Second, while systemic bias might be an arguable explanation of the reasons for over-representation, it does not tell us what we can do to turn the problem around. And, please, do not tell me that social justice is the solution, because it is this very kind of policy and practical impotence that bedevils all attempts to grapple with fundamental problems such as Aboriginal crime.
I propose three starting points for a reconsideration of Aboriginal over-representation in the criminal justice system.
First, we must acknowledge the intellectual and policy failure of the Royal Commission into Aboriginal Deaths in Custody. Fifteen years after this extraordinary process, which focused on over-representation as the central problem, there are more indigenous people in prison today than at the time of the commission’s report.
Second, we must face up to the point made by Don Weatherburn, the director of the NSW Bureau of Crime Statistics and Research: Aboriginal imprisonment rates are the result of Aboriginal crime rates. We cannot keep trying to deny that offending rates are very high by focusing all discussion on underlying issues and the need for social justice.
Instead, we have to confront the breakdown of social order in Aboriginal societies, and we have to confront this problem as a problem of behaviour.
The Mayor of Hope Vale community, Greg McLean, characterised the solutions proposed by those lawyers and criminologists who focus on structural explanations rather than dealing with the behavioural causes of indigenous crime as follows: “They are now trying to decriminalise crime.”
Third, we must face up to a second point made by Weatherburn: much of Aboriginal offending is related to substance abuse.
In 2001, Queensland Premier Peter Beattie signed a landmark justice agreement aimed at cutting the rate of indigenous over-representation by 50 per cent within 10 years. We are midway through this agreement and there has been a 7 per cent increase.
Following an evaluation of the agreement, the Queensland Government tabled its response in Parliament a month ago. Both documents make for appalling reading. While there are statements to the effect that “there is still much to be done to address the rate of over-representation”, there is no confrontation with the plain fact of failure.
There is no discussion as to why such a clear commitment, having not been met in the first five years, is going to be met in the remaining five. The most astounding statement was that the “Government must maintain momentum if it is to achieve the primary goals of the justice agreement”. What momentum? Is it the same momentum that has seen an increase in the indigenous incarceration rate? This is disingenuous policy-making of the worst kind.

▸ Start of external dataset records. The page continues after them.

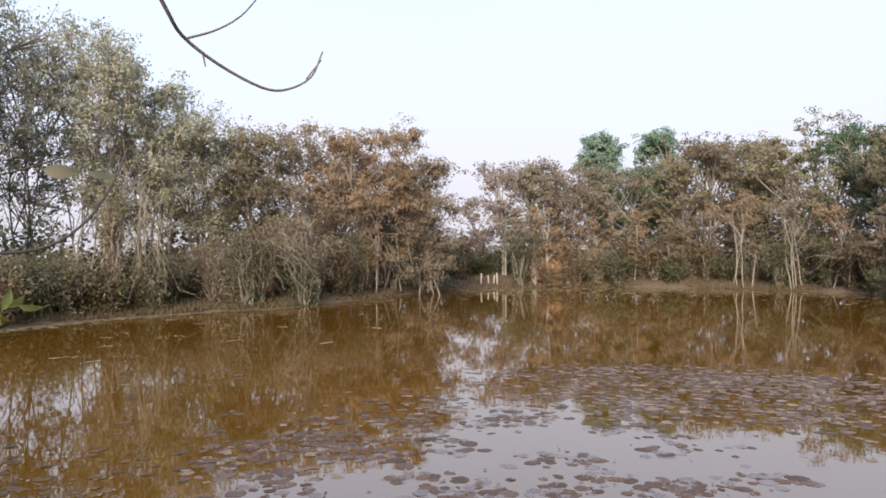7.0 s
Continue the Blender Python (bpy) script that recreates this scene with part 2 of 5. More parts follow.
M_TERRA = surface("brown_capital_paint", [(0.3, (0.26, 0.10, 0.045)), (0.7, (0.38, 0.17, 0.085))], 4, 0.6, 0.3, 30)
M_STATUE = surface("brown_gilt_casting", [(0.3, (0.15, 0.10, 0.07)), (0.7, (0.27, 0.19, 0.13))], 5, 0.6, 0.3, 30)
M_PARASOL = surface("pale_grey_openwork", [(0.3, (0.44, 0.38, 0.36)), (0.7, (0.66, 0.59, 0.57))], 5, 0.6, 0.2, 30)
M_STUPA = surface("orange_stupa_render", [(0.3, (0.56, 0.135, 0.014)), (0.7, (0.74, 0.215, 0.03))], 1.5, 0.7, 0.4, 12)
M_CONCRETE = surface("weathered_concrete", [(0.25, (0.16, 0.12, 0.08)), (0.55, (0.33, 0.27, 0.2)), (0.8, (0.45, 0.38, 0.29))], 1.2, 0.9, 0.5, 20)
M_STAINED = surface("brown_stained_concrete", [(0.25, (0.06, 0.04, 0.024)), (0.55, (0.13, 0.09, 0.055)), (0.8, (0.22, 0.155, 0.10))], 1.2, 0.9, 0.5, 20)
M_CREAM = surface("cream_balusters", [(0.3, (0.36, 0.25, 0.135)), (0.7, (0.60, 0.46, 0.29))], 2, 0.75, 0.3, 30)
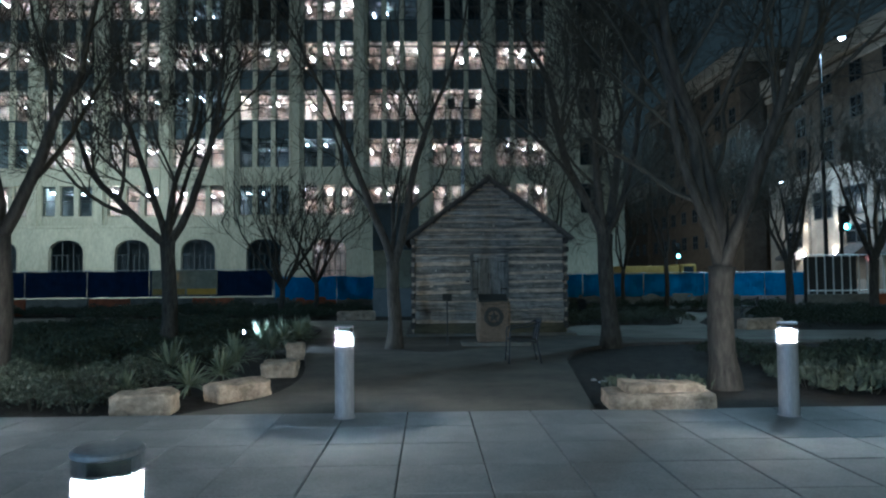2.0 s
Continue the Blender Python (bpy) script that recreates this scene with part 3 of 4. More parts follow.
for x0, x1, z, h in ((0.90, 1.24, 1.465, 0.075), (0.75, 1.03, 1.295, 0.05), (0.52, 0.64, 1.38, 0.04), (0.14, 0.32, 1.44, 0.10)):
    bm = rough_block(x1 - x0, 0.04, h, int(z * 100), 0.012, 3)
    for v in bm.verts:
        v.co.z = h / 2 + (v.co.z - h / 2) * (1 - 0.75 * min(1.0, abs(2 * v.co.x / (x1 - x0))) ** 3) + 0.10 * h * math.sin(v.co.x * 40)
    bm.transform(Matrix.Translation(((x0 + x1) / 2, YF, z - h / 2)))
    part("mortar_patch", bm, M_CHINK, CABIN, "pale mortar patch on the log")
part("mortise_slot", box(1.53, 1.64, YF - 0.012, YF + 0.02, 1.47, 1.51, 0.004), M_BLACK, CABIN, "dark empty mortise beside the shutters")
part("nailed_lath", box(2.70, 2.90, YF - 0.014, YF + 0.02, 1.60, 1.625, 0.004), M_PEG, CABIN, "thin pale lath nailed to the log")

# ---------------------------------------------------------------- granite marker, pad, plaque on a post
pad = tagged(part("stone_pad", sheet([(1.27, 18.30), (2.86, 18.20), (2.90, 19.25), (1.30, 19.35)], -0.04, 0.075), M_PAD), "low grey concrete pad under the marker", "pad", kind="structure")
MARK = thing("granite_marker", (2.042, 18.72, 0.075), -1.5)
tagged(MARK, "rough pink granite marker with a star medallion on the pad", "monument")
bm = rough_block(0.775, 0.58, 1.12, 12, 0.034, 13)
for v in bm.verts:
    if v.co.z > 0.55:
        v.co.z -= (0.02 + 0.17 * (0.28 - v.co.y) / 0.56) * (v.co.z - 0.55) / 0.55
part("stone", bm, M_GRANITE, MARK, smooth=False)
bm = box(-0.345, 0.345, -0.245, 0.245, -0.02, 0.016, 0.006)
bm.transform(Matrix.Translation((0, 0, 1.025)) @ Matrix.Rotation(0.30, 4, "X"))
part("plaque", bm, M_BRONZE, MARK, "dark bronze plaque on the slanted top")
face = Matrix.Translation((0.0, -0.300, 0.587)) @ Matrix.Rotation(math.pi / 2, 4, "X")
med = part("medallion_ring", lathe([(0.138, -0.03), (0.228, -0.03), (0.228, 0.012), (0.220, 0.020), (0.205, 0.020), (0.200, 0.015), (0.162, 0.015), (0.158, 0.020), (0.146, 0.020), (0.138, 0.012), (0.138, -0.03)], 56, m=face), M_BRONZE, MARK, "dark bronze ring", smooth=False)
bm = bmesh.new()
star = [bm.verts.new(face @ Vector(((0.146 if k % 2 == 0 else 0.060) * math.sin(math.pi * k / 5), (0.146 if k % 2 == 0 else 0.060) * math.cos(math.pi * k / 5), 0.006))) for k in range(10)]
top = bm.verts.new(face @ Vector((0, 0, 0.022)))
low = bm.verts.new(face @ Vector((0, 0, -0.03)))
for k in range(10):
    bm.faces.new((star[k], star[(k + 1) % 10], top))
    bm.faces.new((star[(k + 1) % 10], star[k], low))
bmesh.ops.recalc_face_normals(bm, faces=bm.faces[:])
part("star", bm, M_BRONZE, med, "five-pointed bronze star")

SIGN = thing("plaque_post", (0.95, 18.8, -0.01), 0)
tagged(SIGN, "small dark plaque on a thin steel post in gravel", "sign")
part("post", box(-0.018, 0.018, -0.012, 0.012, 0, 1.10, 0.003), M_BLACK, SIGN)
bm = box(-0.112, 0.112, -0.11, 0.11, 0.0, 0.012, 0.003)
bm.transform(Matrix.Translation((0, -0.02, 1.125)) @ Matrix.Rotation(0.95, 4, "X"))
part("plate", bm, M_BRONZE, SIGN, "tilted dark plate")


# ---------------------------------------------------------------- metal chair
def chair(x, y, rz):
    ob = thing("metal_armchair", (x, y, -0.006), rz)
    tagged(ob, "dark metal slatted park armchair standing on the gravel path", "chair")
    # it faces +x in its own space, its back at x = -0.26
    for s in (-1, 1):
        yy = 0.28 * s
        part("arm_frame", tube(curve_points([(0.27, yy, 0.0), (0.25, yy, 0.35), (0.24, yy, 0.60), (0.15, yy, 0.655), (-0.06, yy, 0.675), (-0.22, yy, 0.715), (-0.325, yy * 0.94, 0.775)], 5), 0.015, 8), M_STEELD, ob, smooth=True)
        part("leg", tube(curve_points([(-0.33, yy, 0.0), (-0.26, yy, 0.40), (-0.30, yy * 0.98, 0.66), (-0.335, yy * 0.93, 0.78)], 5), 0.015, 8), M_STEELD, ob, smooth=True)
        part("seat_rail", tube([(0.25, yy, 0.42), (-0.25, yy, 0.39)], 0.012, 6), M_STEELD, ob)
    part("top_rail", tube(curve_points([(-0.335, -0.26, 0.78), (-0.36, -0.12, 0.81), (-0.365, 0, 0.815), (-0.36, 0.12, 0.81), (-0.335, 0.26, 0.78)], 5), 0.016, 8), M_STEELD, ob, smooth=True)
    part("lower_rail", tube([(-0.265, -0.28, 0.43), (-0.265, 0.28, 0.43)], 0.012, 6), M_STEELD, ob)
    for k in range(12):
        yy = -0.24 + 0.48 * k / 11
        part("back_slat", box(-0.006, 0.006, -0.013, 0.013, 0, 0.385, 0.002), M_STEELD, ob).matrix_basis = Matrix.Translation((-0.265, yy, 0.43)) @ Matrix.Rotation(-0.23, 4, "Y")
    for k in range(9):
        xx = -0.22 + 0.45 * k / 8
        part("seat_slat", box(xx - 0.018, xx + 0.018, -0.28, 0.28, 0.405 + 0.02 * k / 8, 0.415 + 0.02 * k / 8, 0.002), M_STEELD, ob)
    part("front_stretcher", tube([(0.255, -0.28, 0.14), (0.255, 0.28, 0.14)], 0.010, 6), M_STEELD, ob)
    part("back_stretcher", tube([(-0.30, -0.28, 0.14), (-0.30, 0.28, 0.14)], 0.010, 6), M_STEELD, ob)
    return ob


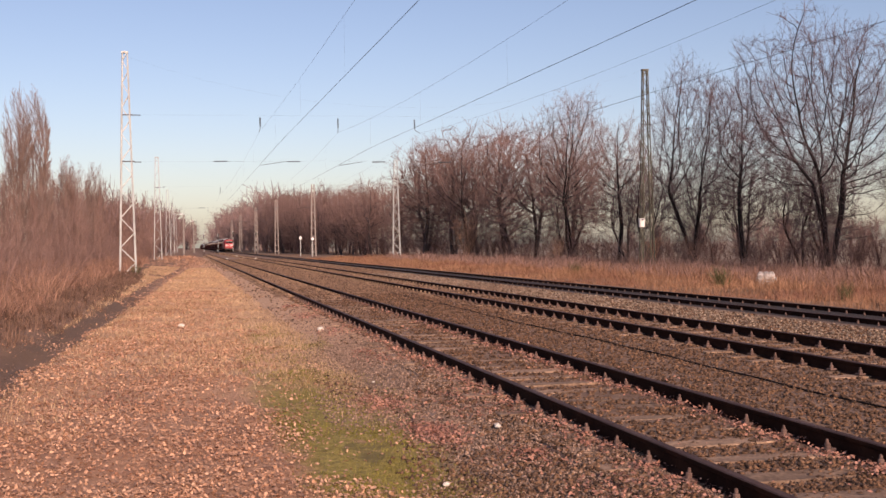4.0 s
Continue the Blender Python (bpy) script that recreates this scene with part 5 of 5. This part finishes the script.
def striped_post(x, y, h):
    post = thing("signal_post", "pale and dark banded signal post beside the track", "signal", "signal posts", m=on_ground(x, y))
    n = 7
    for i in range(n):
        part("band", Build().rod((0, 0, h * i / n - (0.2 if i == 0 else 0)), (0, 0, h * (i + 1) / n), 0.07, n=10), (DARK_GREY, MAST_PALE)[i % 2], post)
    part("signal_head", Build().box(-0.22, 0.22, -0.12, 0.12, h, h + 0.7), DARK_GREY, post, "dark signal head", bevel=0.04)
    for z in (0.25, 0.65):
        part("lens", Build().lathe((0, -0.17, h + z), "y", [(-0.03, 0.1), (0.03, 0.1)], 12), LENS, post)


striped_post(16.6, 262, 4.6)
striped_post(11.1, 262, 4.8)
striped_post(7.2, 250, 4.0)
striped_post(4.1, 252, 4.0)


def lamp_post(x, y, h):
    post = thing("lamp_post", "grey concrete lamp post with a white lamp", "street lamp", "lamp posts", m=on_ground(x, y))
    part("shaft", Build().rod((0, 0, -0.3), (0, 0, h), 0.24, 0.14, n=10), CONCRETE, post)
    part("arm", Build().beam((0, 0, h - 0.1), (-0.5, -0.2, h + 0.15), 0.1), CONCRETE, post)
    part("lamp_head", Build().box(-0.8, -0.1, -0.35, 0.05, h + 0.02, h + 0.25), WHITE, post, "white lamp head", bevel=0.05)


lamp_post(-0.4, 250, 9.0)
lamp_post(2.2, 300, 8.5)


CONCRETE_PALE = surface("weathered whitish concrete", (0.07, 0.055, 0.05), (0.60, 0.55, 0.50), 5, 40, 0.9, 0, 0.2)


def pale_marker():
    """Three weathered white lobes in the grass."""
    ob = thing("concrete_marker", "weathered white concrete channel piece lying in the grass", "concrete block", m=on_ground(22.1, 37.7, 0.36, -30))
    for i, x in enumerate((-0.20, 0.0, 0.20)):
        part("lobe", Build().loft([[(x - 0.12, -0.2, -0.4), (x + 0.12, -0.2, -0.4), (x + 0.12, 0.2, -0.4), (x - 0.12, 0.2, -0.4)], [(x - 0.13, -0.2, 0.12), (x + 0.13, -0.2, 0.12), (x + 0.13, 0.2, 0.12), (x - 0.13, 0.2, 0.12)], [(x - 0.06, -0.12, 0.22), (x + 0.08, -0.12, 0.25), (x + 0.08, 0.12, 0.25), (x - 0.08, 0.12, 0.25)]]), CONCRETE_PALE, ob, bevel=0.02)
    part("cross_bar", Build().box(-0.40, 0.40, -0.1, 0.1, -0.12, 0.02), CONCRETE_PALE, ob, bevel=0.02)


pale_marker()
BROOM = surface("dull green broom", (0.045, 0.05, 0.018), (0.12, 0.125, 0.045), 1, 6, 0.9, 0, 0, rand=0.3)
broom = [tree("broom_bush", 160, 1.3, SHRUB, 12, "dull green broom bush in the dry grass", "shrub", BROOM, BROOM, 0.5, 0.015, "broom bushes")]
plant(broom, [(19.6, 36.5, 0.75), (21.0, 56, 0.6), (18.0, 26.5, 0.5), (17.8, 24, 0.45), (-2.6, 58, 0.5)], 21)
russet = [tree("russet_bush", 170, 5.0, dict(SHRUB, thin=0.012), 10, "russet bush still holding brown leaves", "shrub", LEAF, LEAF, 0.5, 0.05, "russet bushes")]
plant(russet, [(31.0, 117, 1.0), (31.5, 88, 0.5), (32, 70, 0.45)], 22)

motions()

I strongly believe that the things the Queensland Government is doing will not reduce the indigenous incarceration rate, even if they are still in government in 2011. There are some policies – namely the Alcohol Management Plans – which have the potential to fundamentally attack this appalling problem of over-representation, but in relation to most everything else, the Government is kidding itself and the Queensland public that they will produce the changes that are desperately needed.
Allow me a final comment on the Palm Island matter. Without the capacity for evidence to be tested and new lines of inquiry to be investigated – such as the hypothesis set out by Tony Koch (The Weekend Australian, 23-24 December) – the review proposed by the Queensland Government into the Director of Public Prosecution’s file on the death in custody on Palm Island will lead to an inevitable conclusion. This conclusion will be that the reviewers agree with the decision of the DPP, Leanne Clare, that there is no evidence in the file to prosecute senior sergeant Chris Hurley for the death of Mulrunji Doomadgee.
It is not what is on file that is of interest to those seeking justice in this case. It is what is not on file. The material that is on file is the product of a patently compromised police investigation. One would expect the file to be deficient if the compromised investigation was not remedied by alternative lines of inquiry pursued by the DPP.
Unless a reviewer is provided with the capacity to open new lines of inquiry and to test the existing evidence, it will be a waste of time.